Soil, Climate, Topographical Conditions, All That
The Most Exacting Could Demand, Are Present, But One Thing, Water, Is
Wanting.
The present rainfall would be wholly inadequate for
agriculture, even if it were advantageously distributed over the
lowlands, while
In fact the greater portion is poured out on the
heights in sudden and violent thundershowers called "cloud-bursts,"
the waters of which are fruitlessly swallowed up in sandy gulches and
deltas a few minutes after their first boisterous appearance. The
principal mountain chains, trending nearly north and south, parallel
with the Sierra and the Wahsatch, receive a good deal of snow during
winter, but no great masses are stored up as fountains for large
perennial streams capable of irrigating considerable areas. Most of
it is melted before the end of May and absorbed by moraines and
gravelly taluses, which send forth small rills that slip quietly down
the upper canyons through narrow strips of flowery verdure, most of
them sinking and vanishing before they reach the base of their
fountain ranges.

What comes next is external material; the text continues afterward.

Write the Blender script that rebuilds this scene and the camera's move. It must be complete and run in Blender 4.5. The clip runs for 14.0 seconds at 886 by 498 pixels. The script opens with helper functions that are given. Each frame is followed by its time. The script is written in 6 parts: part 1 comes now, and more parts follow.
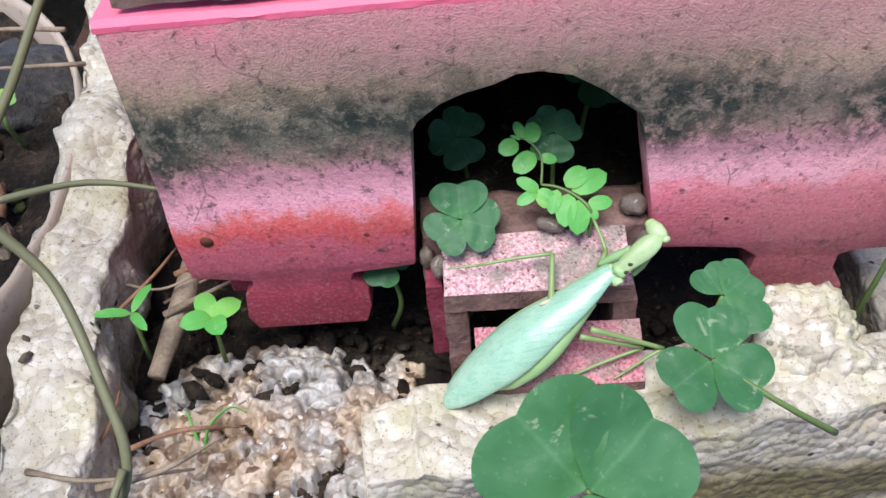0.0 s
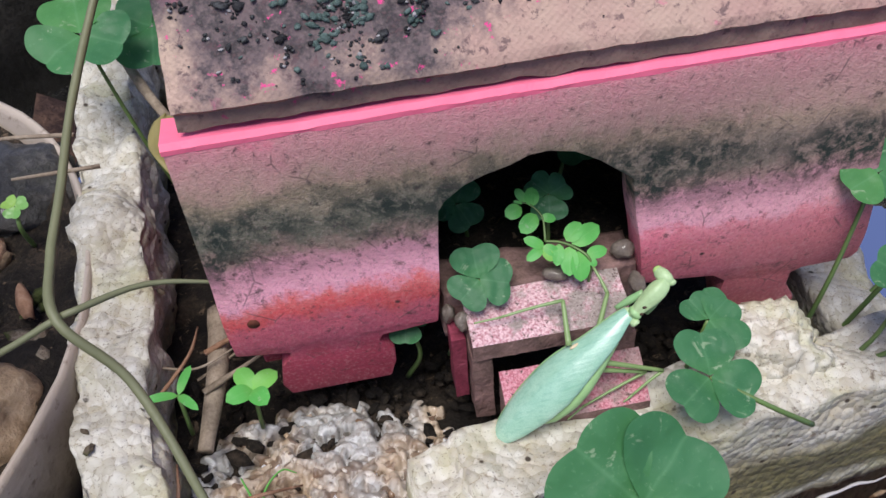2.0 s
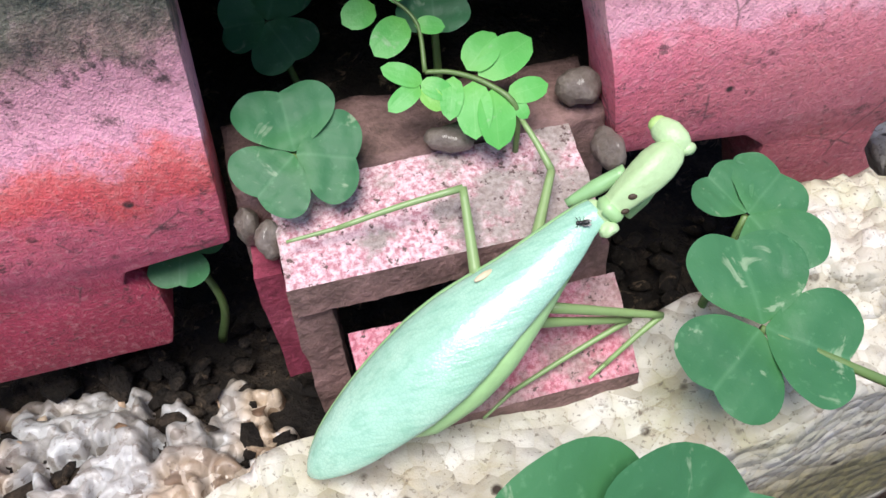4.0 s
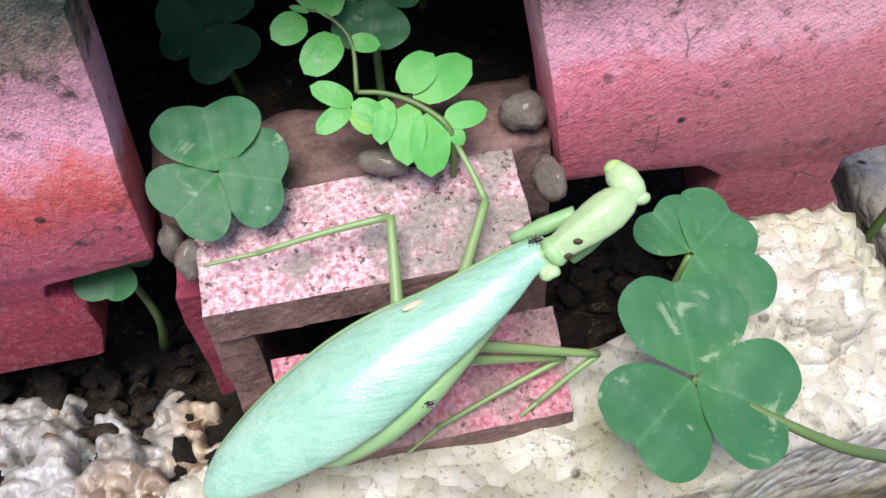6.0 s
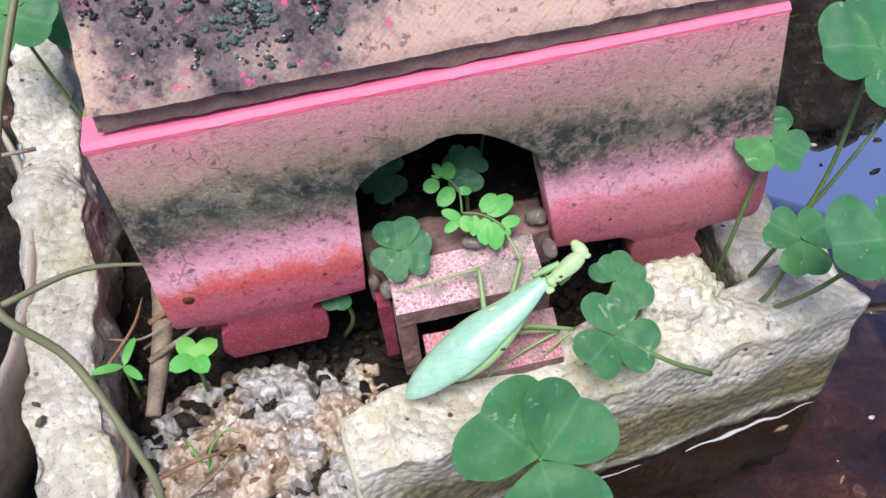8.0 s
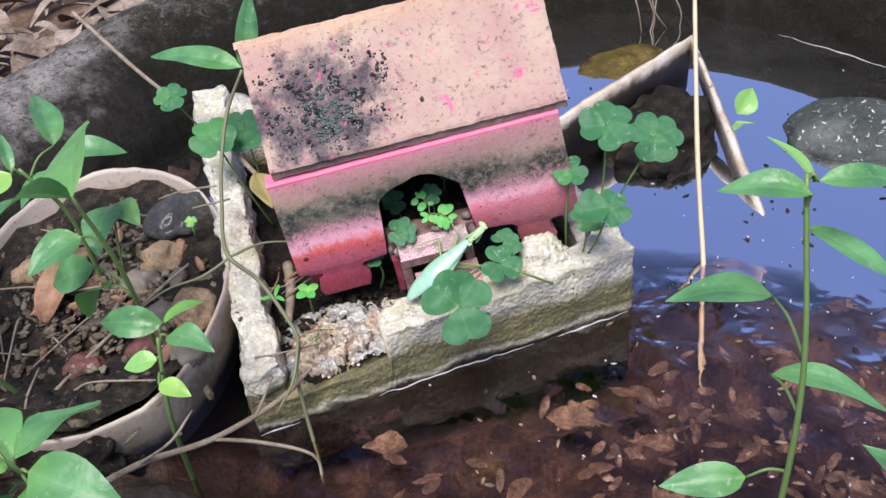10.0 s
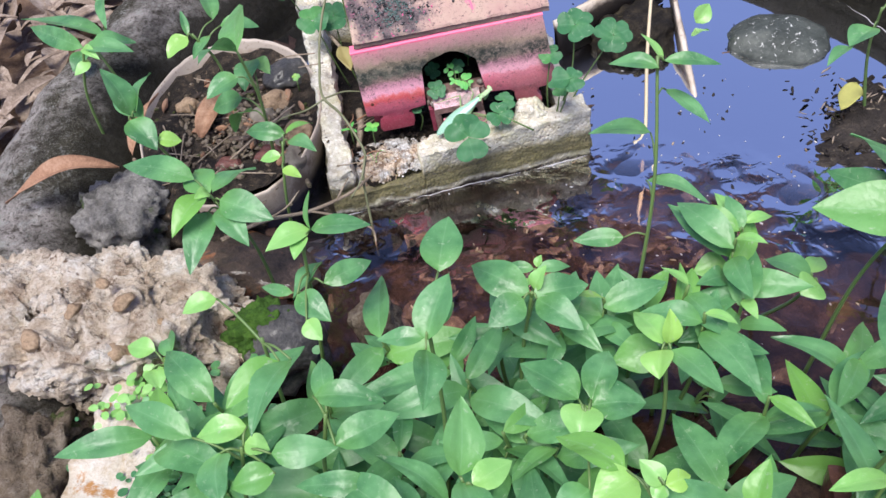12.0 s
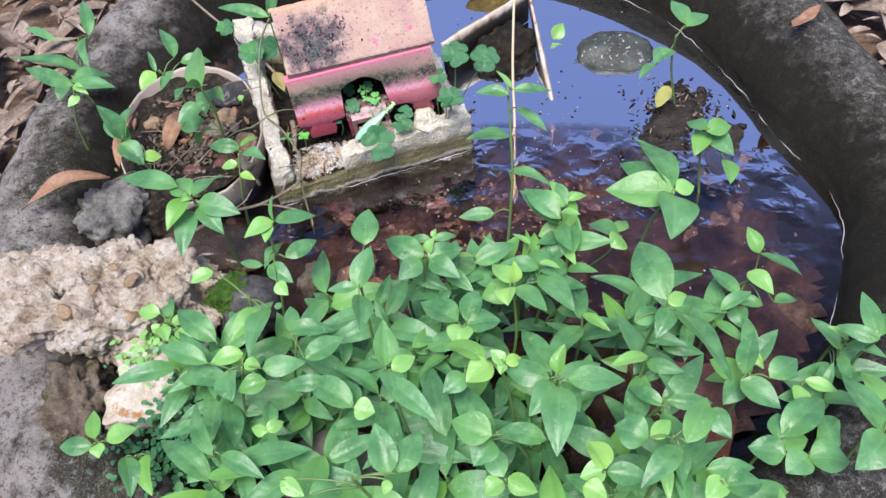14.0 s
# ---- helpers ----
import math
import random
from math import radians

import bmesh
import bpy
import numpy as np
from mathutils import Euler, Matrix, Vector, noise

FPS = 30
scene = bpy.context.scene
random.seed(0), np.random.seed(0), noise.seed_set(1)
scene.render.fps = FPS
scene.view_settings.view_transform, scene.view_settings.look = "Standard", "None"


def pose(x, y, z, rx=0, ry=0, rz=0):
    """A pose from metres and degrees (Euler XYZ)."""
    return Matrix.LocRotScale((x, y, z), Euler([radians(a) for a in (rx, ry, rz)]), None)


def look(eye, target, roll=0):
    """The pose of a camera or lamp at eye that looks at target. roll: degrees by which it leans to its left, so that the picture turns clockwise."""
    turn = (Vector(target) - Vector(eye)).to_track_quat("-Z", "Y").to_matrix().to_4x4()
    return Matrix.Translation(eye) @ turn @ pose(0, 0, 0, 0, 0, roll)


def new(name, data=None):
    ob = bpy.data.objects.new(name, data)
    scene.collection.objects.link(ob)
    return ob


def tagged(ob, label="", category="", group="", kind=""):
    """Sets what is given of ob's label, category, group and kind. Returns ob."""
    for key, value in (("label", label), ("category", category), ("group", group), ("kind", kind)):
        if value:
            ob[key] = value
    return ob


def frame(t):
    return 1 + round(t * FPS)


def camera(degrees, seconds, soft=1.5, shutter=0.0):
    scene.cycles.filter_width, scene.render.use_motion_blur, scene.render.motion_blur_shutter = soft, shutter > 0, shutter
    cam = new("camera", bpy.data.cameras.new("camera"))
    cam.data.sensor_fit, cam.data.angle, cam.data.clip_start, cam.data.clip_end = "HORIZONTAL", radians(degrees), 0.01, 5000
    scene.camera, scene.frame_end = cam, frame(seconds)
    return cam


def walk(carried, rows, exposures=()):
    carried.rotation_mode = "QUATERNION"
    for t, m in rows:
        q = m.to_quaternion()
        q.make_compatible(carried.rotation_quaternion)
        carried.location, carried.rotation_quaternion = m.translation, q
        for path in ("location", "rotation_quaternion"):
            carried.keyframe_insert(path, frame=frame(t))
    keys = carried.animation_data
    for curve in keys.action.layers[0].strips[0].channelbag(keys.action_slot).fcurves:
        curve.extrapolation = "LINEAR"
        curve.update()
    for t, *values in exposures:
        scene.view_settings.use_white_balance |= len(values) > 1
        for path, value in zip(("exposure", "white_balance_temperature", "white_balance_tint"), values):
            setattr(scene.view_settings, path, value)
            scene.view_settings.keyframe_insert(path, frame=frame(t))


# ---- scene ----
cam = camera(54.7, 14.0)
PATH = [
    (0, (-0.0241, -0.1848, 0.2688), (-0.0443, 1.2476, -1.1269), -1.98),
    (0.5, (-0.0344, -0.2035, 0.2834), (-0.0168, 1.2244, -1.1168), -0.09),
    (1, (-0.0418, -0.2247, 0.3136), (-0.0098, 1.1763, -1.1134), 0.45),
    (1.5, (-0.0457, -0.2339, 0.3371), (0.0147, 1.1592, -1.0967), -0.18),
    (2, (-0.0629, -0.1961, 0.3028), (0.1539, 1.2451, -1.0669), -1.55),
    (2.5, (-0.0635, -0.1400, 0.2570), (0.2558, 1.2649, -1.1302), -1.43),
    (3, (-0.0454, -0.1194, 0.2181), (0.2717, 1.2236, -1.2296), -0.93),
    (3.5, (-0.0291, -0.1119, 0.2041), (0.2681, 1.2016, -1.2745), -1.31),
    (4, (-0.0205, -0.1083, 0.1941), (0.2658, 1.1932, -1.2973), -1.35),
    (4.2, (-0.0183, -0.1036, 0.1940), (0.2729, 1.1810, -1.3110), -0.96),
    (6.3, (-0.0047, -0.1011, 0.1951), (0.2478, 1.1692, -1.3290), 0.31),
    (6.5, (-0.0064, -0.1031, 0.2010), (0.2461, 1.1651, -1.3247), 0.37),
    (7, (-0.0174, -0.1217, 0.2291), (0.2253, 1.1533, -1.2925), 0.06),
    (7.2, (-0.0241, -0.1334, 0.2490), (0.2151, 1.1375, -1.2766), -0.09),
    (9.5, (-0.053, -0.413, 0.471), (0.17, 1.044, -0.881), -7.5),
    (10, (-0.043, -0.504, 0.518), (0.109, 0.994, -0.798), -8.2),
    (10.5, (-0.041, -0.582, 0.545), (0.072, 0.911, -0.782), -8.8),
    (11, (-0.052, -0.659, 0.595), (0.031, 0.815, -0.753), -7.2),
    (11.5, (-0.061, -0.735, 0.642), (0.007, 0.655, -0.794), -5.9),
    (12, (-0.038, -0.805, 0.701), (-0.044, 0.554, -0.765), -8.8),
    (12.5, (-0.025, -0.861, 0.767), (0.016, 0.456, -0.738), -7.5),
    (13, (-0.027, -0.923, 0.829), (0.036, 0.358, -0.705), -8.2),
    (13.5, (-0.025, -0.976, 0.894), (0.064, 0.313, -0.632), -7.9),
    (14, (-0.04, -1.01, 0.938), (0.127, 0.268, -0.592), -6.1),
]
EXPOSURES = [(0.0, 0.36), (1.0, 0.18), (1.5, 0.08), (2.0, 0.02), (2.5, 0.02), (3.0, 0.45), (4.2, 0.48), (6.3, 0.42), (7.2, 0.45), (9.3, 0.38), (10.5, 0.55), (12.0, 0.55), (14.0, 0.56)]
walk(cam, [(t, look(eye, target, roll)) for t, eye, target, roll in PATH], EXPOSURES)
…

Perhaps not one in ten of the whole number flow out
into the open plains, not a single drop reaches the sea, and only a
few are large enough to irrigate more than one farm of moderate size.
It is upon these small outflowing rills that most of the Nevada
ranches are located, lying countersunk beneath the general level, just
where the mountains meet the plains, at an average elevation of five
thousand feet above sea level. All the cereals and garden vegetables
thrive here, and yield bountiful crops.